*Prompt*: Copy everything in the data below exactly except the pictures.

*Data extract*:
::::::::::

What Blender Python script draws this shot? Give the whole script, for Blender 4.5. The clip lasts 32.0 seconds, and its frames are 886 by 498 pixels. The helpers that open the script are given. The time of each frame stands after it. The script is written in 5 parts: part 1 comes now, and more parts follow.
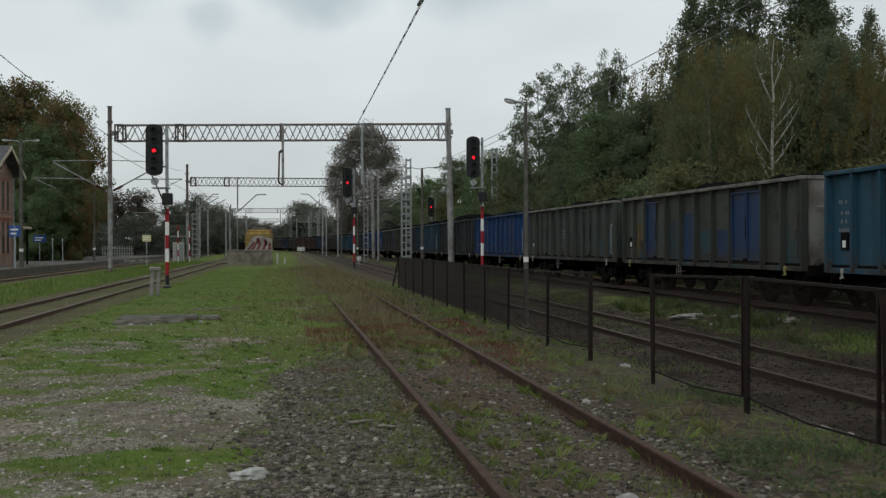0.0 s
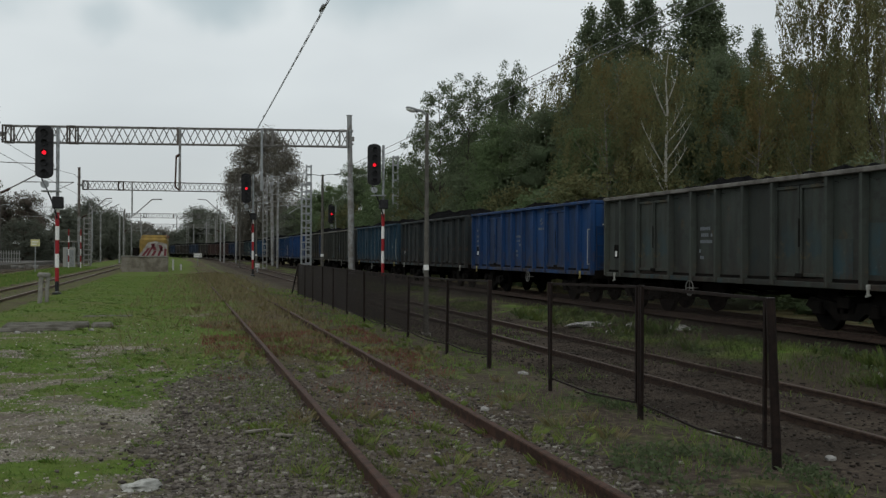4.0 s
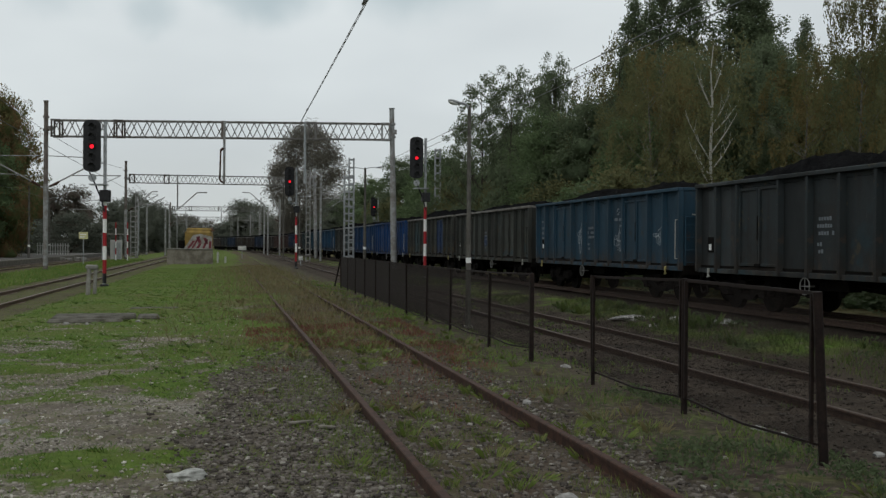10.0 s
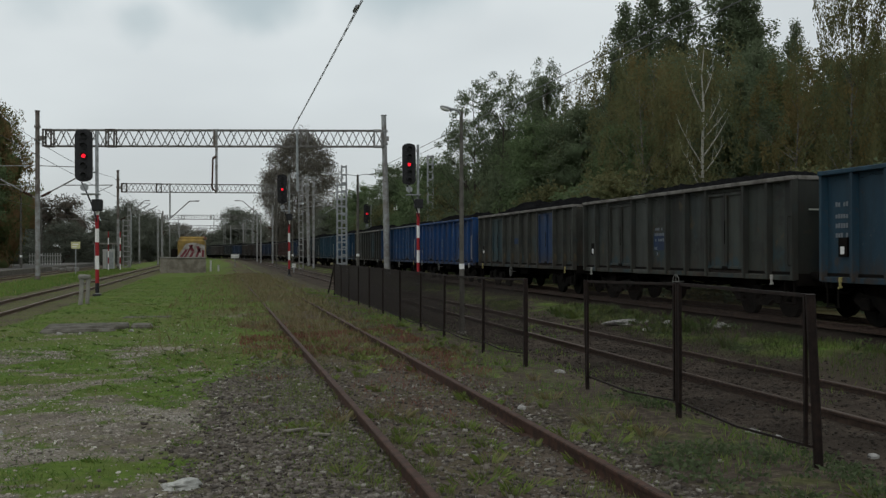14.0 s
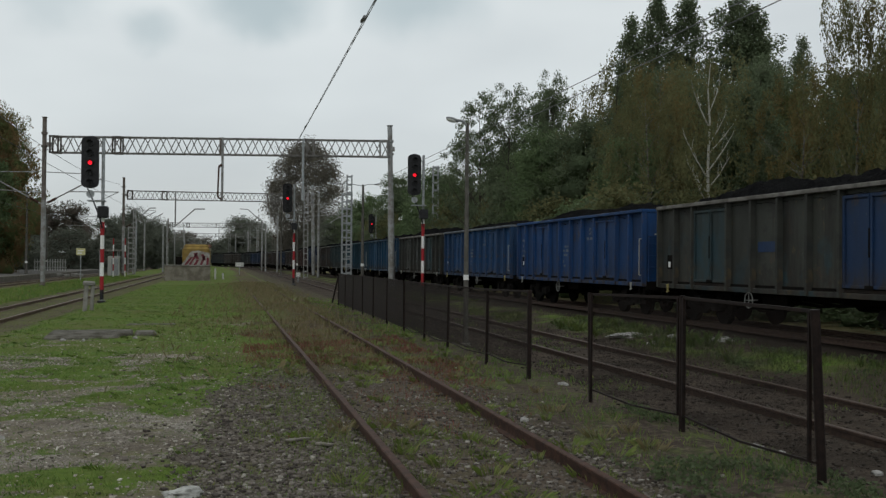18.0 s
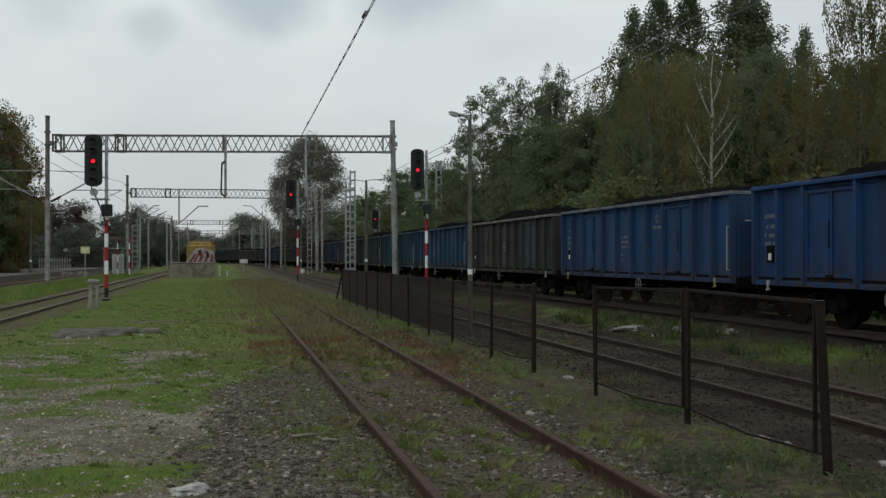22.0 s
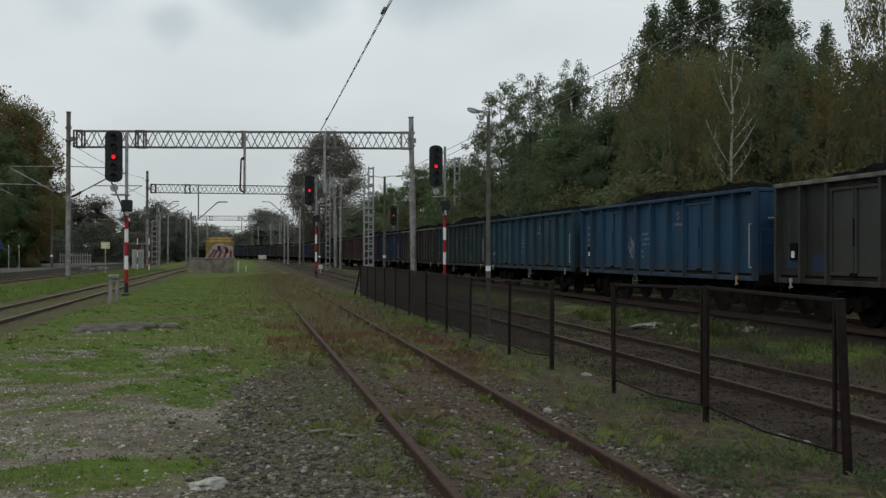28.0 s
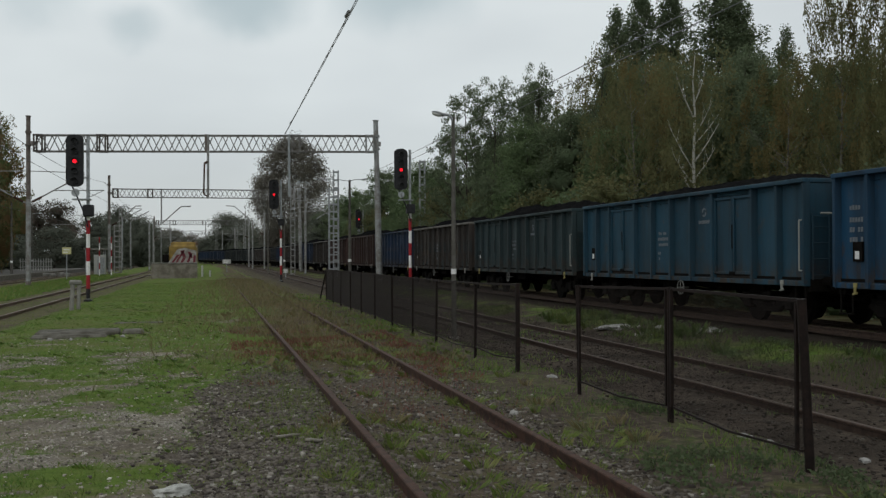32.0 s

::::::::::

*Worked answer*:
What Blender Python script draws this shot? Give the whole script, for Blender 4.5. The clip lasts 32.0 seconds, and its frames are 886 by 498 pixels. The helpers that open the script are given. The time of each frame stands after it. The script is written in 5 parts: part 1 comes now, and more parts follow.
0.0 s
4.0 s
10.0 s
14.0 s
18.0 s
22.0 s
28.0 s
32.0 s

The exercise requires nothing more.